For the salad, combine baby arugula and some chopped radicchio in a large bowl. The dressing is as follows: whisk 1/2 Tbsp. orange marmalade, one clove grated garlic, 1 Tbsp. white balsamic vinegar, 1 tsp. dijon mustard. Whisk in a couple of tablespoons of olive oil to taste. Drizzle over greens, toss, and serve.
"When in Rome, do as the Romans do. Or better yet, when it Italy, drink like Italians. That's why the perfect wine to pair with Spaghetti Carbonara is a "Super Tuscan"; a blended wine from the Tuscany region of Italy, typically composed of their native grape, Sangiovese, along with Cabernet Sauvignon and Merlot. These wines are big, rich, and concentrated, refusing to be overpowered by the fatty pork." 2007 Falesco
Vitiano (I've had this one! Proof here and evidenced in photo below)
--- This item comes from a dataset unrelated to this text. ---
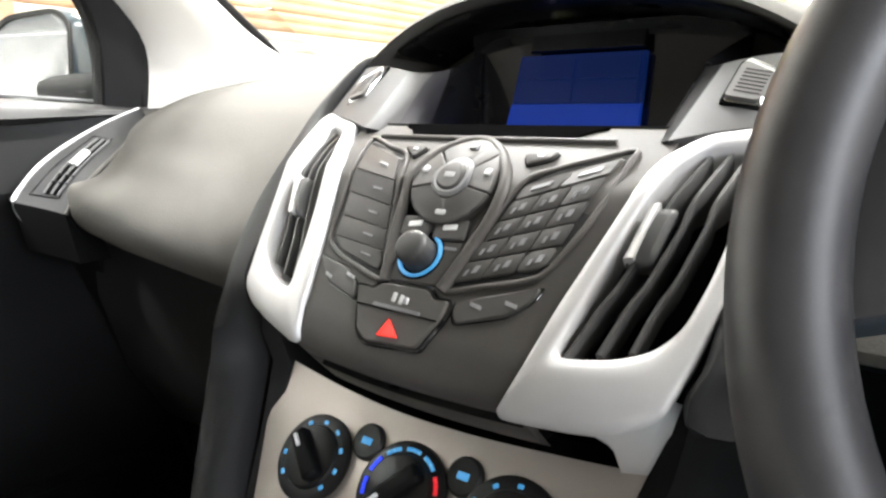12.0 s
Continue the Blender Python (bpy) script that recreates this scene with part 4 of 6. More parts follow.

Vanilla Panna Cotta with Strawberries in Cassis
Recipe Courtesy of Tamasin Day-Lewis for Bon Appetit
We know I'm not big on sweets, but I can get down with a custard or cream-based dessert. Way down. And Panna Cotta is no exception. The strawberries in Cassis (black currant liqueur) just put it right over the edge. If you think you won't use Cassis outside of this recipe (think about all the Kir's you can enjoy this Summer), feel free to use an aged balsamic with a sprinkle of sugar instead.
"Ahh, dessert wines. These are totally overlooked in American culture, largely because we over indulge on appetizer, main courses, and the tables wines to match. Unleash your inner sweet tooth. This Panna Cotta presents the perfect opportunity to get down with some Auslese Riesling. Auslese is a classification used for German and Austrian wines, which essentially means that the grapes were left on the vine an extra long time, becoming super ripe and concentrated. The resulting wines are a hair sweet but with solid acid levels. What does all this mean for you? Go slow, because one glass can easily lead to a second or third. Is that such a bad thing, though?" 2003 JJ Prum Wehlener Sonnnenuhr Auslese Riesling
The answer is, no. As long as you're drinking plenty of water alongside, of course.
Make this meal for the people you care about this weekend. They'll stick with you forever. I know it.